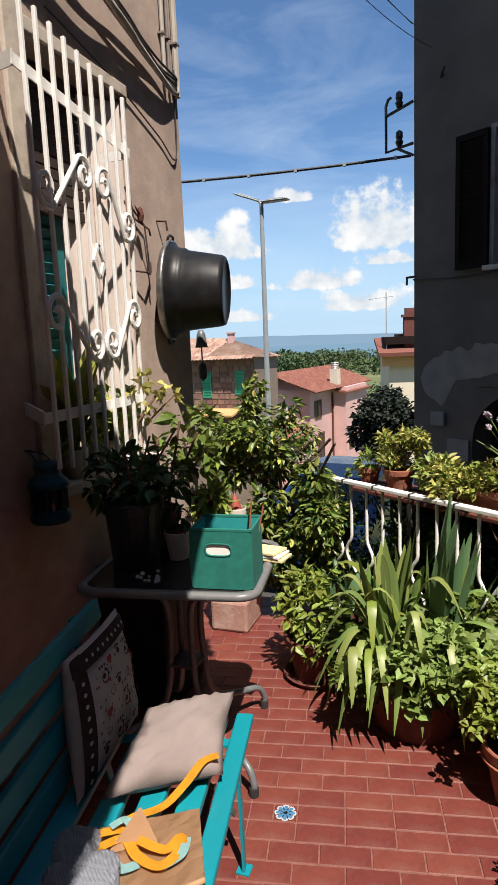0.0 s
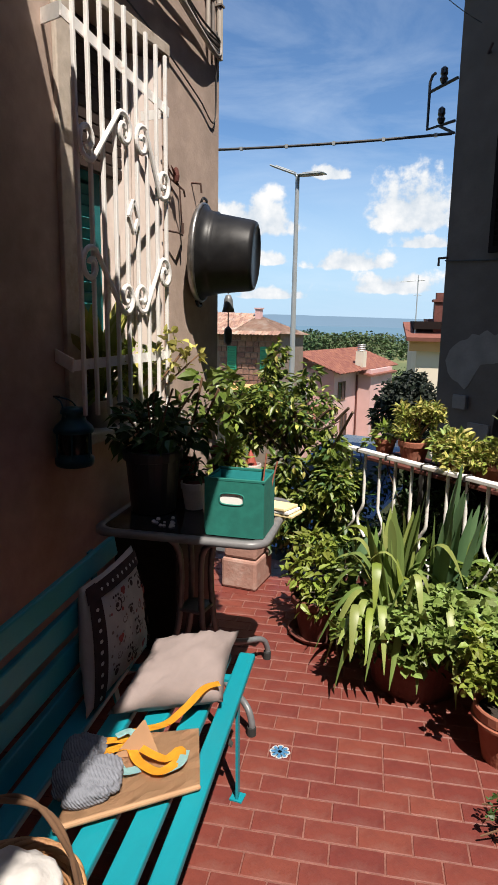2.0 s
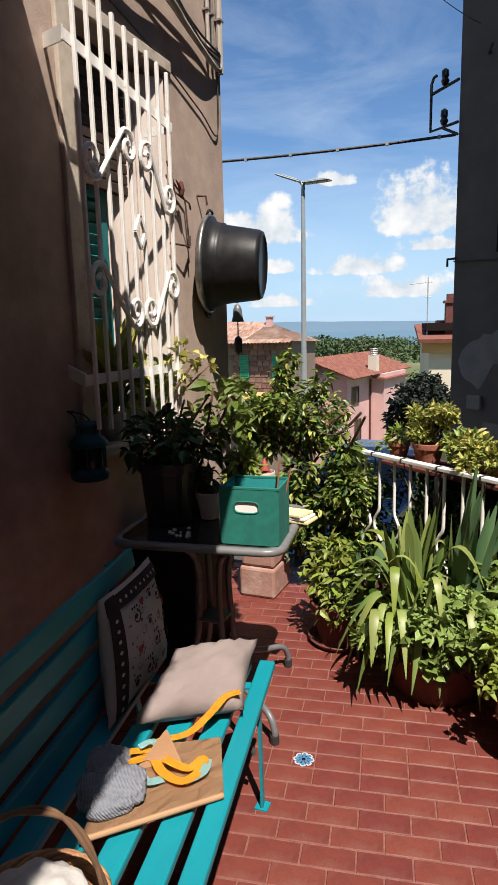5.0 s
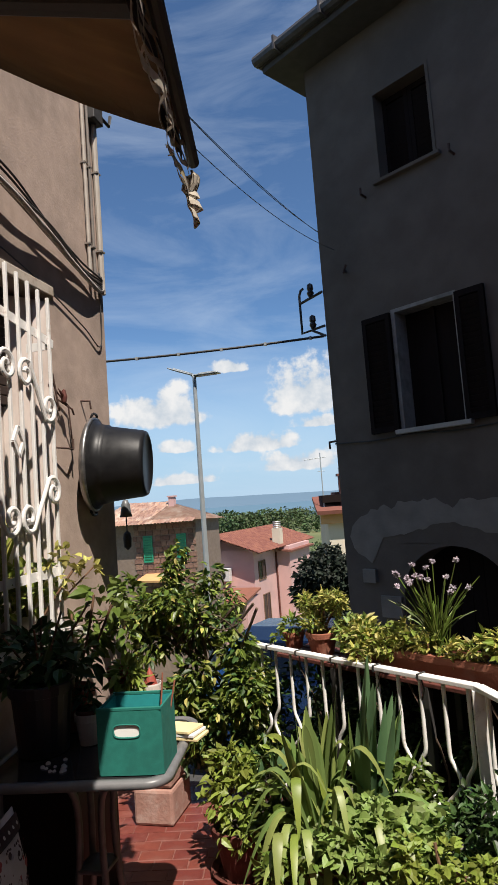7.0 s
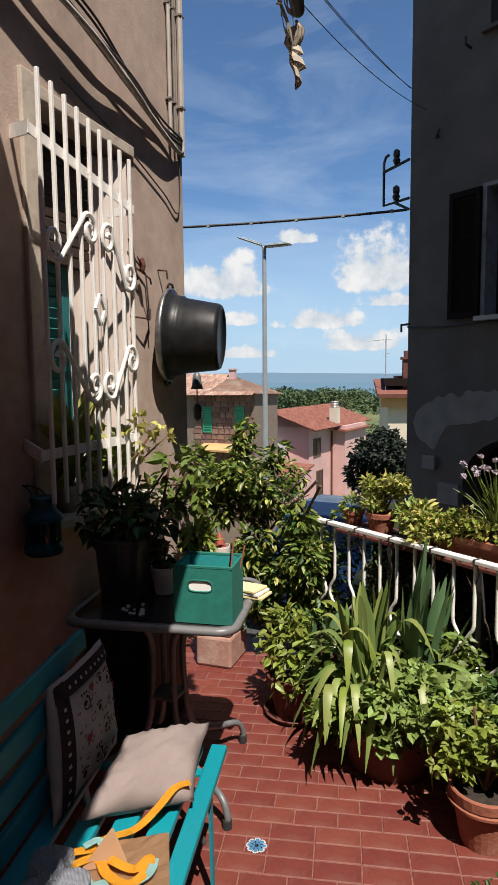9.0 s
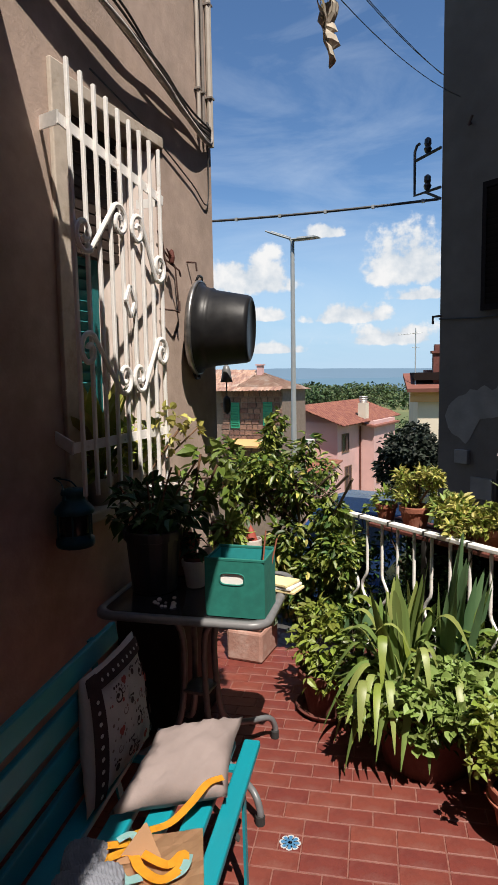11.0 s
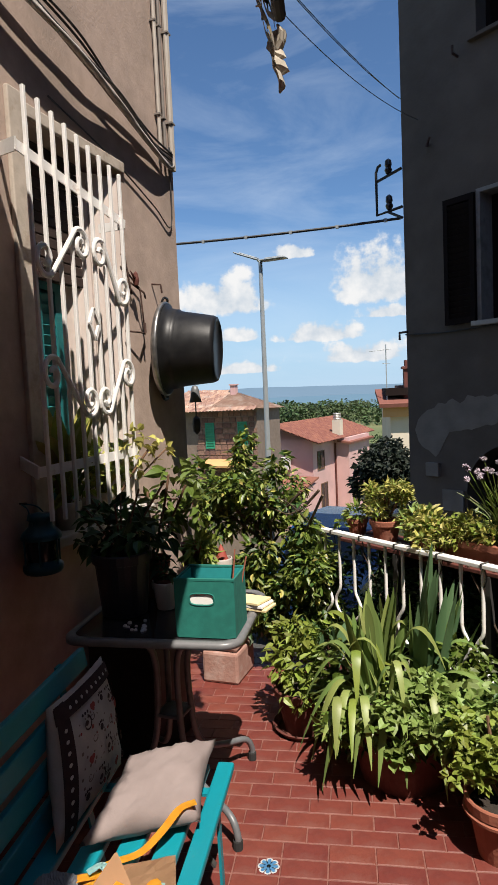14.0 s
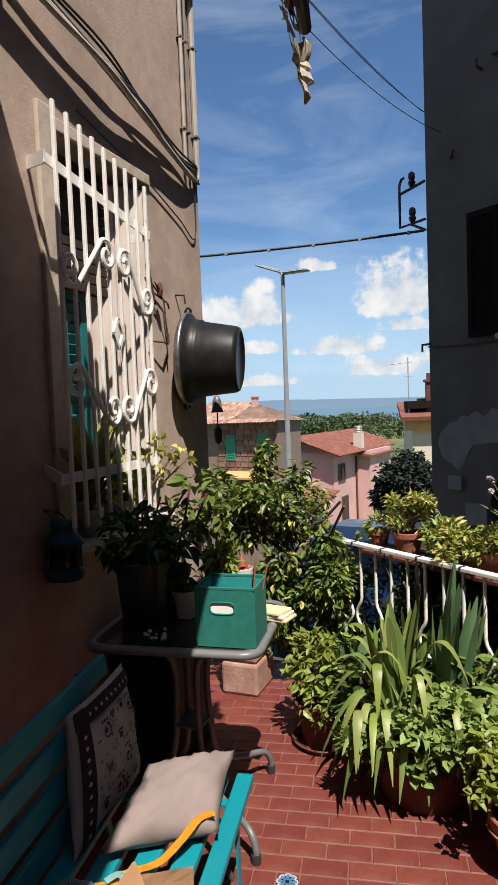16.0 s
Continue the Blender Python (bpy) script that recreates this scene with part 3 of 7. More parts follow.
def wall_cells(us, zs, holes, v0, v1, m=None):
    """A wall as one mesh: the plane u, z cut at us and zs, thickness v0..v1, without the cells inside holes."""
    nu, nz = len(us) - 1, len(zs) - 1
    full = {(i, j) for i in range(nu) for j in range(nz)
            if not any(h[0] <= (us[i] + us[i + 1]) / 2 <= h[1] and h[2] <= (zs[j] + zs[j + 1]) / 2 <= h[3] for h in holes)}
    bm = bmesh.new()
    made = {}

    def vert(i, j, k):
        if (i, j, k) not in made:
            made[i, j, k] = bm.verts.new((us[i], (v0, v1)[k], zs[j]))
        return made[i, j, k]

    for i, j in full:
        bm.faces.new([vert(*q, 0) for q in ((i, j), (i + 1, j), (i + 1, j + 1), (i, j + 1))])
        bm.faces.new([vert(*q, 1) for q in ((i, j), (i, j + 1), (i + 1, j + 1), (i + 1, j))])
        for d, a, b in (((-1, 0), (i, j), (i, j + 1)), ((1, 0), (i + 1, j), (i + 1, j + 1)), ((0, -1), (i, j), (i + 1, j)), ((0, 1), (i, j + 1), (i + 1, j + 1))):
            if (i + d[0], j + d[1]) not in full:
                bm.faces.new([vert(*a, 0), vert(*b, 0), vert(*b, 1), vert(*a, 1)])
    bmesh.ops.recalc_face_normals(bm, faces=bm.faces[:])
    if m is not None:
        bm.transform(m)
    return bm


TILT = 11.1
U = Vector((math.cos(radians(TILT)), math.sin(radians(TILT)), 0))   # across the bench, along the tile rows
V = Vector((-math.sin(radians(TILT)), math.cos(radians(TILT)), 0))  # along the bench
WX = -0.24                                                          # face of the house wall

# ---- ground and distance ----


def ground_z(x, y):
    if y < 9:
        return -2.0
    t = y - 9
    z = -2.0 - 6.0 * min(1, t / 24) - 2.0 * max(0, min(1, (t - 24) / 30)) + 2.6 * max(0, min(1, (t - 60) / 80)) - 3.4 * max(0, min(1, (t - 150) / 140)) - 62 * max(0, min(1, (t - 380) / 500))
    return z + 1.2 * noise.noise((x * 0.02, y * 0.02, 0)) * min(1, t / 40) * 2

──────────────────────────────

■ **YOUR OBJECTIVE**
Reproduce all of the material exactly, apart from the pictures.

■ **SOLUTION**
0.0 s
2.0 s
5.0 s
7.0 s
9.0 s
11.0 s
14.0 s
16.0 s
Continue the Blender Python (bpy) script that recreates this scene with part 3 of 7. More parts follow.
def wall_cells(us, zs, holes, v0, v1, m=None):
    """A wall as one mesh: the plane u, z cut at us and zs, thickness v0..v1, without the cells inside holes."""
    nu, nz = len(us) - 1, len(zs) - 1
    full = {(i, j) for i in range(nu) for j in range(nz)
            if not any(h[0] <= (us[i] + us[i + 1]) / 2 <= h[1] and h[2] <= (zs[j] + zs[j + 1]) / 2 <= h[3] for h in holes)}
    bm = bmesh.new()
    made = {}

    def vert(i, j, k):
        if (i, j, k) not in made:
            made[i, j, k] = bm.verts.new((us[i], (v0, v1)[k], zs[j]))
        return made[i, j, k]

    for i, j in full:
        bm.faces.new([vert(*q, 0) for q in ((i, j), (i + 1, j), (i + 1, j + 1), (i, j + 1))])
        bm.faces.new([vert(*q, 1) for q in ((i, j), (i, j + 1), (i + 1, j + 1), (i + 1, j))])
        for d, a, b in (((-1, 0), (i, j), (i, j + 1)), ((1, 0), (i + 1, j), (i + 1, j + 1)), ((0, -1), (i, j), (i + 1, j)), ((0, 1), (i, j + 1), (i + 1, j + 1))):
            if (i + d[0], j + d[1]) not in full:
                bm.faces.new([vert(*a, 0), vert(*b, 0), vert(*b, 1), vert(*a, 1)])
    bmesh.ops.recalc_face_normals(bm, faces=bm.faces[:])
    if m is not None:
        bm.transform(m)
    return bm


TILT = 11.1
U = Vector((math.cos(radians(TILT)), math.sin(radians(TILT)), 0))   # across the bench, along the tile rows
V = Vector((-math.sin(radians(TILT)), math.cos(radians(TILT)), 0))  # along the bench
WX = -0.24                                                          # face of the house wall

# ---- ground and distance ----


def ground_z(x, y):
    if y < 9:
        return -2.0
    t = y - 9
    z = -2.0 - 6.0 * min(1, t / 24) - 2.0 * max(0, min(1, (t - 24) / 30)) + 2.6 * max(0, min(1, (t - 60) / 80)) - 3.4 * max(0, min(1, (t - 150) / 140)) - 62 * max(0, min(1, (t - 380) / 500))
    return z + 1.2 * noise.noise((x * 0.02, y * 0.02, 0)) * min(1, t / 40) * 2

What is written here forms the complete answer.